AIM:
Work through the data and report how many lines include the string "values", giving the number alone.

• • •

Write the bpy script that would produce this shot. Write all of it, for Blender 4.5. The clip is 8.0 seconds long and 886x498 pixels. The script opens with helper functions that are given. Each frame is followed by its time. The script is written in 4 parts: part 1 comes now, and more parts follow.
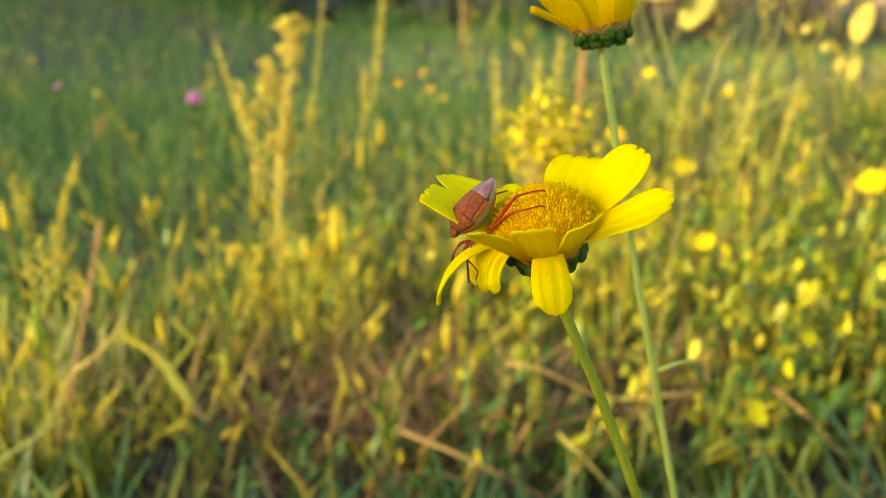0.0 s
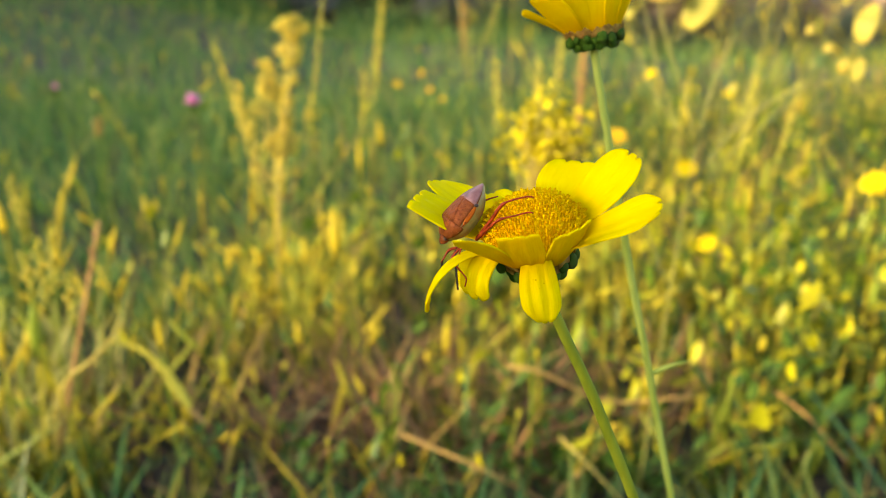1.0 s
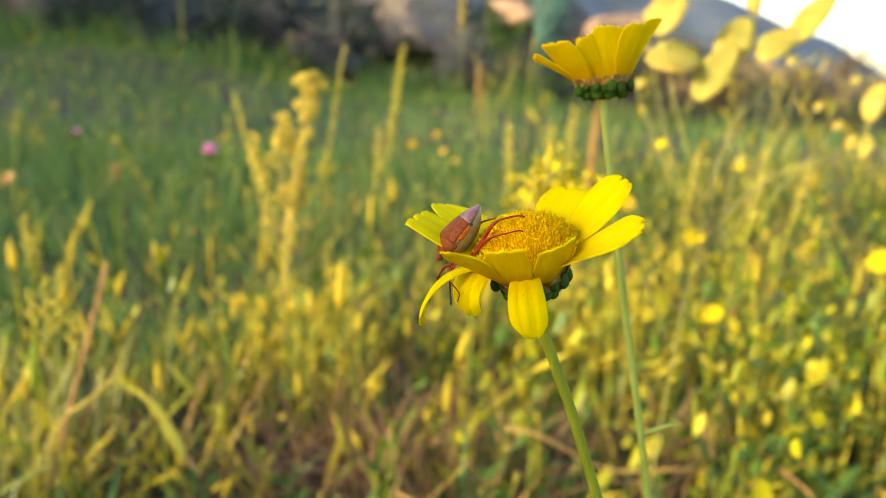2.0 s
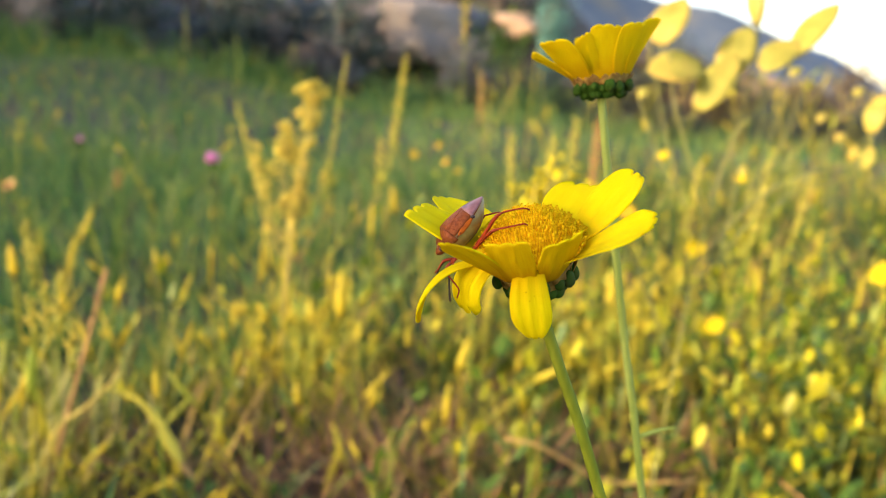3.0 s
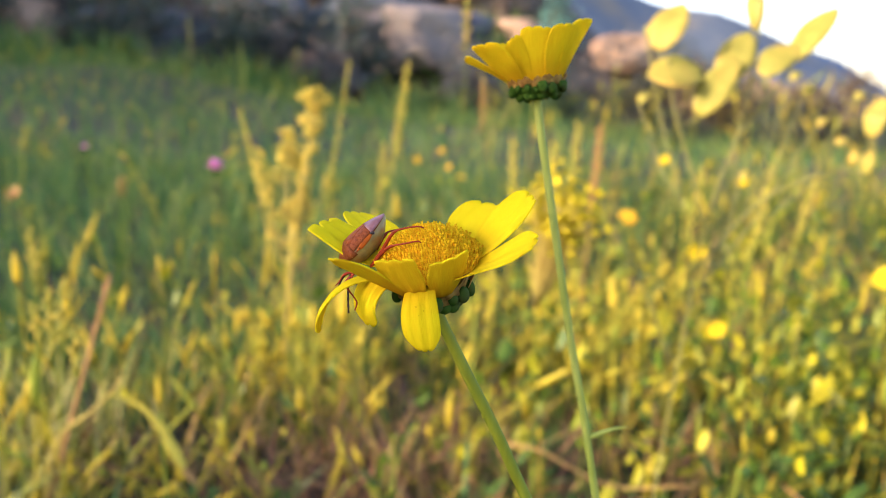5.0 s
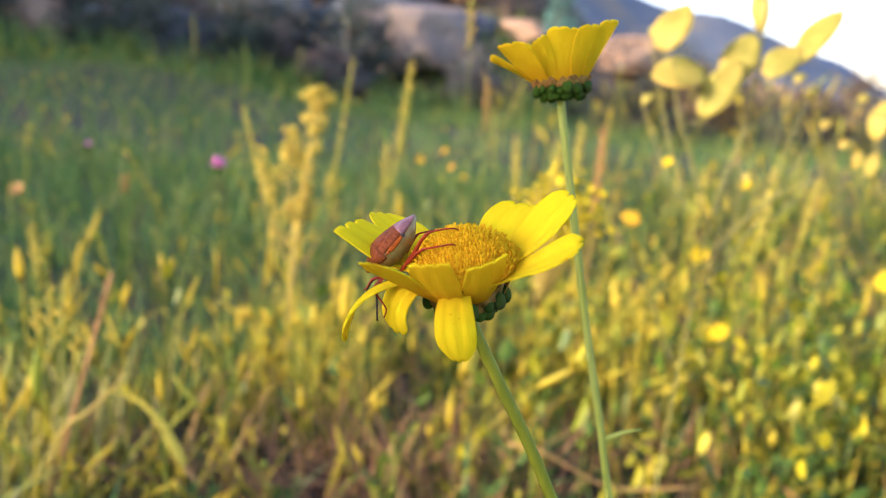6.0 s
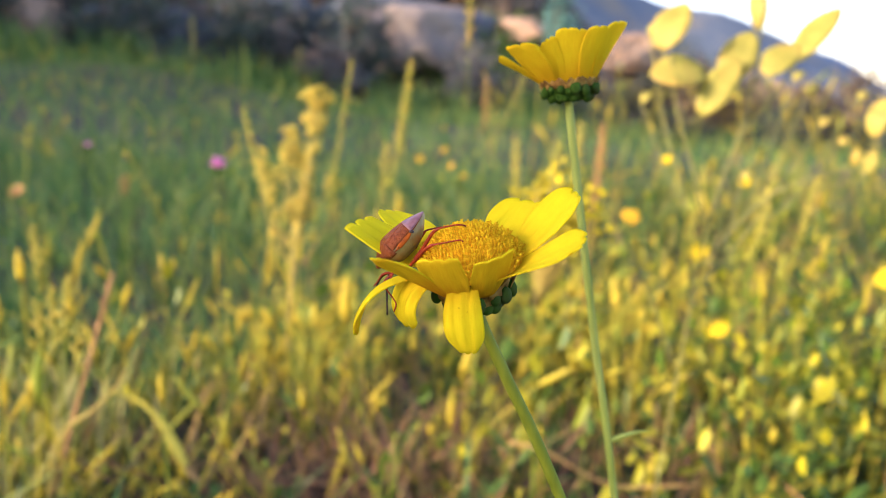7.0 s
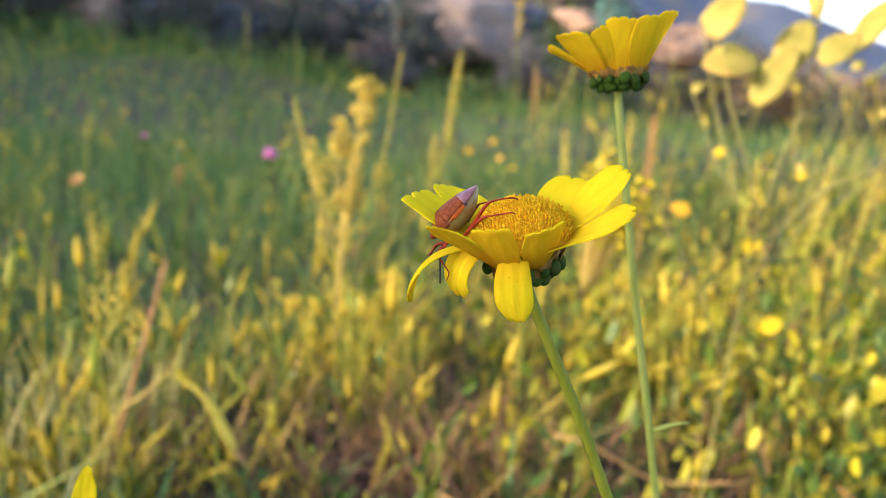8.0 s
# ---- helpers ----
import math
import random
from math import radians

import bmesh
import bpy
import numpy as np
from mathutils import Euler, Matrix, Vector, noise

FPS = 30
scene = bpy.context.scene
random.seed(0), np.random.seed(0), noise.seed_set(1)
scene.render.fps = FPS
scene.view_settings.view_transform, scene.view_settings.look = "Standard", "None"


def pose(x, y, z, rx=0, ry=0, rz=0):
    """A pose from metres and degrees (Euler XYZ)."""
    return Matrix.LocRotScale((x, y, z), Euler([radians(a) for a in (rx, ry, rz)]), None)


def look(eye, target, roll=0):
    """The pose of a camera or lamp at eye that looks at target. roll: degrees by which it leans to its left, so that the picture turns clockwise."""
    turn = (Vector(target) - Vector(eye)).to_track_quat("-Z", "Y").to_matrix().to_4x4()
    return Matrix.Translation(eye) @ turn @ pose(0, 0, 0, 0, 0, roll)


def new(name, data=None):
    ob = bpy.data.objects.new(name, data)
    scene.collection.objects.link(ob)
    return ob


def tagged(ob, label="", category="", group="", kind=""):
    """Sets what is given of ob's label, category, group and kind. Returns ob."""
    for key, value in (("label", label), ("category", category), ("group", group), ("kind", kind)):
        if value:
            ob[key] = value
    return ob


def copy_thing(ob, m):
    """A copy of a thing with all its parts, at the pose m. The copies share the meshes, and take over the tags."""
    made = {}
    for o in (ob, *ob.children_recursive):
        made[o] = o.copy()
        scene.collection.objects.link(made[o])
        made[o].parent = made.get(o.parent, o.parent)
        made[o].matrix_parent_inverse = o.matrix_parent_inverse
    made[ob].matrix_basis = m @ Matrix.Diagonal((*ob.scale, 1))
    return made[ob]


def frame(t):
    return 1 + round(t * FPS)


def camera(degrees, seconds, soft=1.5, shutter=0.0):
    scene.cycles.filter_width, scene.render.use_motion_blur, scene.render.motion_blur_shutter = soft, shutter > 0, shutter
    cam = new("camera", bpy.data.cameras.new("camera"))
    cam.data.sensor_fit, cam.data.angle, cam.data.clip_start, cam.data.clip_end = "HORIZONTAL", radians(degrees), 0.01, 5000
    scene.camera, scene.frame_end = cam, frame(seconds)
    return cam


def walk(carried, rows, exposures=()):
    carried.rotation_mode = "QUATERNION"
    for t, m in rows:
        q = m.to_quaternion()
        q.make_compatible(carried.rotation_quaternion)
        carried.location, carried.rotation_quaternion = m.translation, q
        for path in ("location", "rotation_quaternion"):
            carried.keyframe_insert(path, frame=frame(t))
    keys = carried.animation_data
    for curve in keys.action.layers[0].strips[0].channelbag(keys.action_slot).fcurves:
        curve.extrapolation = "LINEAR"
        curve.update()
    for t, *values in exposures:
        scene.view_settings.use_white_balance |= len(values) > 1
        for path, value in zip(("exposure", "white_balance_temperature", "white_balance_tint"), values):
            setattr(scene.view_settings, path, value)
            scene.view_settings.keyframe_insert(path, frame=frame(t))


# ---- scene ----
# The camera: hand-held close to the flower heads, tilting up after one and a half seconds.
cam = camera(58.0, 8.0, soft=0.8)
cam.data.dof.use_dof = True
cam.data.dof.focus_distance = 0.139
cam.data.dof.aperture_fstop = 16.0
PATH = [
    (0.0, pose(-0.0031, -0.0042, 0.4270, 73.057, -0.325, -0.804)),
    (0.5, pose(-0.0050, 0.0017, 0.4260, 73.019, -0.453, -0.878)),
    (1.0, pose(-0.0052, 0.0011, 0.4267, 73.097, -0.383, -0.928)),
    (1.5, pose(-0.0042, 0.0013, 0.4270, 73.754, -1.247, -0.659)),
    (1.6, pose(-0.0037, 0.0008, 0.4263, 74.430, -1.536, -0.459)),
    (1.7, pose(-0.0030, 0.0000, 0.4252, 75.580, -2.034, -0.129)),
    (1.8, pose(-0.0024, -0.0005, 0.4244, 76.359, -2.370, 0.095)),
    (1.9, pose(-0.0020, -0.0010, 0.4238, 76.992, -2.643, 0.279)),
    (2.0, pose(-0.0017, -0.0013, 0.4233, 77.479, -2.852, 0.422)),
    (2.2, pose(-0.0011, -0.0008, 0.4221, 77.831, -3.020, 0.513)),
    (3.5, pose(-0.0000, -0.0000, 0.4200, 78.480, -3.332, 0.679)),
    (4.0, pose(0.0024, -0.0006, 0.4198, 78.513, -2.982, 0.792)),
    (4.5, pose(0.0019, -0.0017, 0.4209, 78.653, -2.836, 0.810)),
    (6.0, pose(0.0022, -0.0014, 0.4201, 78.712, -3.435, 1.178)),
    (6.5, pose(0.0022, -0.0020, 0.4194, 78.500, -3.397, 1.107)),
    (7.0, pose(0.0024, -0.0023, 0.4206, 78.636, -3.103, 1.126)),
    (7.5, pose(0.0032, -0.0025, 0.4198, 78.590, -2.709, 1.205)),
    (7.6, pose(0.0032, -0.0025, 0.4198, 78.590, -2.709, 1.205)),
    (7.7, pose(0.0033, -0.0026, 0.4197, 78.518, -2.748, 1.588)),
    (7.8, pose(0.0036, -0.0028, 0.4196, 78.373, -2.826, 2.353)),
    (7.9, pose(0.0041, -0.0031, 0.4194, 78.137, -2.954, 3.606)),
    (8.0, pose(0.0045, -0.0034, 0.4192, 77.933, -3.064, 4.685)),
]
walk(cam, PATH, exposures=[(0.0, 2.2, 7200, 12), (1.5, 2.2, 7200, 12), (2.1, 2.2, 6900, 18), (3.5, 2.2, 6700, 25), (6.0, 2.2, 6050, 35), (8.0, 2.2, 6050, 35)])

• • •

RESPONSE TO THIS EXERCISE:
3